= The Dead Brother's Song =

Greek poem

"The Dead Brother's Song" (Το Τραγούδι Του Νεκρού Αδελφού, or most commonly Του Νεκρού Αδελφού) is a Greek poem, considered to be the oldest surviving dimotikó, which are traditional Greek folk songs.

==History==
The song was composed in Asia Minor in the 9th century, during the time of the Byzantine Empire.

The Dead Brother's Song was widespread in the Greek-speaking world during the High and Late Middle Ages, as it can be seen by the many variants that have survived in various places of Greece, of which seventeen were published in 1885. The song was adopted by the other Balkan literatures, notably by the Bulgarian and Serbian.

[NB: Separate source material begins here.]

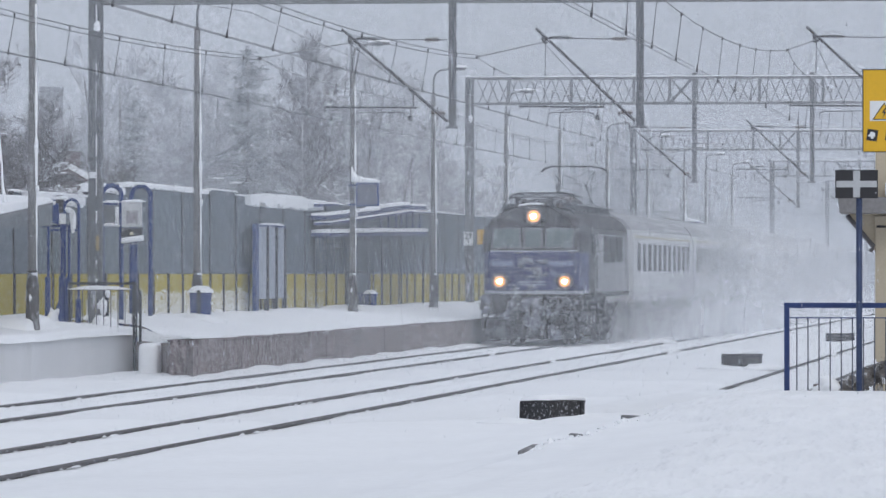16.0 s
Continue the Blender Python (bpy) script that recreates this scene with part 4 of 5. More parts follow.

In 1962, Mikis Theodorakis composed a dramatic synthesis based on The Dead Brother's Song named The Ballad of the Dead Brother which referred to the Greek Civil War and the then oppressive political situation in Greece.

==Structure==
It is written in the meter called Political verse, iambic decapentasyllable (15 syllables), an evolution of the ancient Greek iambic trimeter (iambic dodecasyllable). It is not known whether it was actually set to music or it was merely a poem meant to be recited, as it only survives as a text.

==Content==
The main figures of the poem are Constantine and his sister Arete (which means "Virtue"), a name derived from the ancient Greek goddess Arete and the homonym for the excellent ideal. The presence of both is evident in the poem, as well as the presence of Charon. The poem is called a παραλογή (paralogē, "illogic") as its theme is supernatural, featuring a dead person resurrecting for some time to fulfil an oath, and birds speaking with human voice. Another well-known medieval paralogē is the song of the Bridge of Arta, a bridge whose foundations would not stand unless the master builder buried his own wife within the masonry.